Poster
No Free Lunch from Random Feature Ensembles: Scaling Laws and Near-Optimality Conditions
Benjamin Ruben · William Tong · Hamza Chaudhry · Cengiz Pehlevan
West Exhibition Hall B2-B3 #W-1018
Training large machine-learning models is costly and time-consuming, so practitioners often train several smaller models and average their predictions. This method, known as “ensembling,” lets computations run in parallel across many machines—but is it always the best choice? We explore that question in a clean test bed where each model is just a collection of random features followed by linear regression. In this setting we prove a clear rule: if the total feature budget is fixed, the lowest possible error comes from putting all features into one model rather than spreading them across an ensemble.Next we ask when an ensemble can perform almost as well as a single larger model. The key is how model size compares to the size of the dataset. If each model already has more features than there are training examples, then averaging several such models works nearly as well as simply enlarging a single model. But when data outnumber features—as in modern language models trained on a web-scale corpus—individual model size becomes the limiting factor to performance.
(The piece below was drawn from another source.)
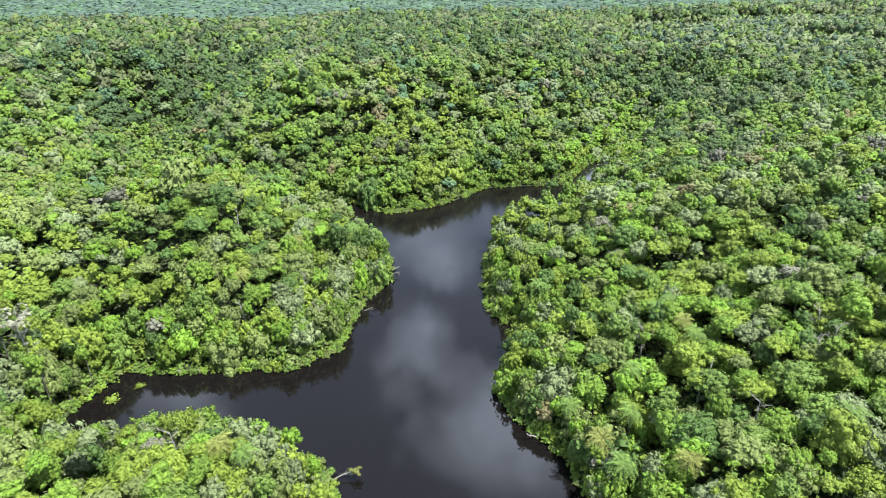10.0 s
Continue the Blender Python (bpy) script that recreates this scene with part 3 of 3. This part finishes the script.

In this setting, researchers track progress by how accuracy improves as models grow, or ``scale.’’ For ensembles, scaling up their size can mean adding more ensemble members, adding more features to each ensemble member, or a combination of both. We show that even in this data-rich regime, ensembles can keep pace with a single larger model, provided the learning task is sufficiently easy and every member widens quickly enough as total size increases.